WORK INSTRUCTIONS -
With the images removed, repeat the data below exactly.

DATA PROVIDED -
○ ○ ○

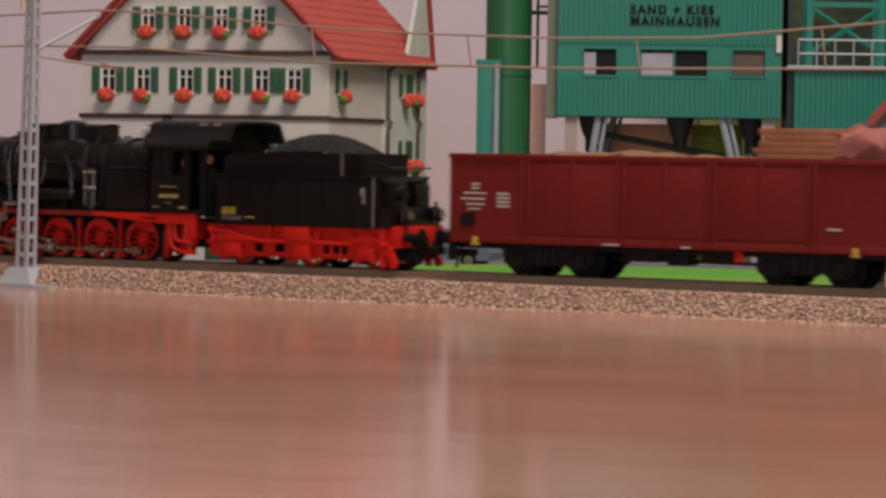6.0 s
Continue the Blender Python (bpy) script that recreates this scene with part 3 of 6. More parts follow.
    # valve gear (fixed pieces)
    for s in (-1, 1):
        bm = B()
        box(bm, -6.5, 9.5, s * 13.4 - 0.5, s * 13.4 + 0.5, 9.1, 9.9)
        box(bm, -6.5, 9.5, s * 13.4 - 0.5, s * 13.4 + 0.5, 4.7, 5.4)
        part("slide_bar", bm, STEEL, t)
        bm = B()
        prism(bm, [(-4.0, 14.0), (-3.0, 15.2), (10.4, 14.4), (10.4, 13.4)], "y", s * 15.2 - 0.4, s * 15.2 + 0.4)
        box(bm, -6.8, -2.6, s * 15.0 - 1.0, s * 15.0 + 1.0, 12.8, 15.0, 0.3)
        tube(bm, [(-3.9, s * 16.2, 14.0), (-3.9, s * 16.2, 5.6), (-3.2, s * 16.2, 5.2), (3.2, s * 16.2, 5.3)], 0.48, 6)
        tube(bm, [(-8.5, s * 14.6, 13.6), (-4, s * 14.6, 13.6)], 0.6, 8)
        prism(bm, [(1.0, 9.8), (4.2, 10.2), (4.6, 5.6), (2.6, 4.6)], "y", s * 15.6 - 0.4, s * 15.6 + 0.4)
        part("valve_gear", bm, BRASS, t, "weathered metal valve gear")
        bm = B()
        prism(bm, [(11.0, 3.9), (11.9, 3.9), (12.0, 8.6), (13.0, 10.6), (13.0, 14.4), (10.2, 14.4), (10.2, 11), (11.0, 8.8)], "y", s * 13.2, s * 15.4)
        part("link_bracket", bm, RED, t)
        bm = B()
        tube(bm, [(14.9, s * 15.4, 14.8), (14.0, s * 15.4, 12.2), (13.7, s * 15.4, 9.4)], 0.65, 8)
        tube(bm, [(16.9, s * 15.6, 18.4), (17.0, s * 15.6, 12.6), (14.6, s * 15.6, 12.2)], 0.5, 6)
        box(bm, 16.6, 21.6, s * 15.6 - 0.6, s * 15.6 + 0.6, 17.4, 18.8, 0.2)
        part("link", bm, STEEL, t)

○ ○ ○

SOLVED PROBLEM -
6.0 s
Continue the Blender Python (bpy) script that recreates this scene with part 3 of 6. More parts follow.
    # valve gear (fixed pieces)
    for s in (-1, 1):
        bm = B()
        box(bm, -6.5, 9.5, s * 13.4 - 0.5, s * 13.4 + 0.5, 9.1, 9.9)
        box(bm, -6.5, 9.5, s * 13.4 - 0.5, s * 13.4 + 0.5, 4.7, 5.4)
        part("slide_bar", bm, STEEL, t)
        bm = B()
        prism(bm, [(-4.0, 14.0), (-3.0, 15.2), (10.4, 14.4), (10.4, 13.4)], "y", s * 15.2 - 0.4, s * 15.2 + 0.4)
        box(bm, -6.8, -2.6, s * 15.0 - 1.0, s * 15.0 + 1.0, 12.8, 15.0, 0.3)
        tube(bm, [(-3.9, s * 16.2, 14.0), (-3.9, s * 16.2, 5.6), (-3.2, s * 16.2, 5.2), (3.2, s * 16.2, 5.3)], 0.48, 6)
        tube(bm, [(-8.5, s * 14.6, 13.6), (-4, s * 14.6, 13.6)], 0.6, 8)
        prism(bm, [(1.0, 9.8), (4.2, 10.2), (4.6, 5.6), (2.6, 4.6)], "y", s * 15.6 - 0.4, s * 15.6 + 0.4)
        part("valve_gear", bm, BRASS, t, "weathered metal valve gear")
        bm = B()
        prism(bm, [(11.0, 3.9), (11.9, 3.9), (12.0, 8.6), (13.0, 10.6), (13.0, 14.4), (10.2, 14.4), (10.2, 11), (11.0, 8.8)], "y", s * 13.2, s * 15.4)
        part("link_bracket", bm, RED, t)
        bm = B()
        tube(bm, [(14.9, s * 15.4, 14.8), (14.0, s * 15.4, 12.2), (13.7, s * 15.4, 9.4)], 0.65, 8)
        tube(bm, [(16.9, s * 15.6, 18.4), (17.0, s * 15.6, 12.6), (14.6, s * 15.6, 12.2)], 0.5, 6)
        box(bm, 16.6, 21.6, s * 15.6 - 0.6, s * 15.6 + 0.6, 17.4, 18.8, 0.2)
        part("link", bm, STEEL, t)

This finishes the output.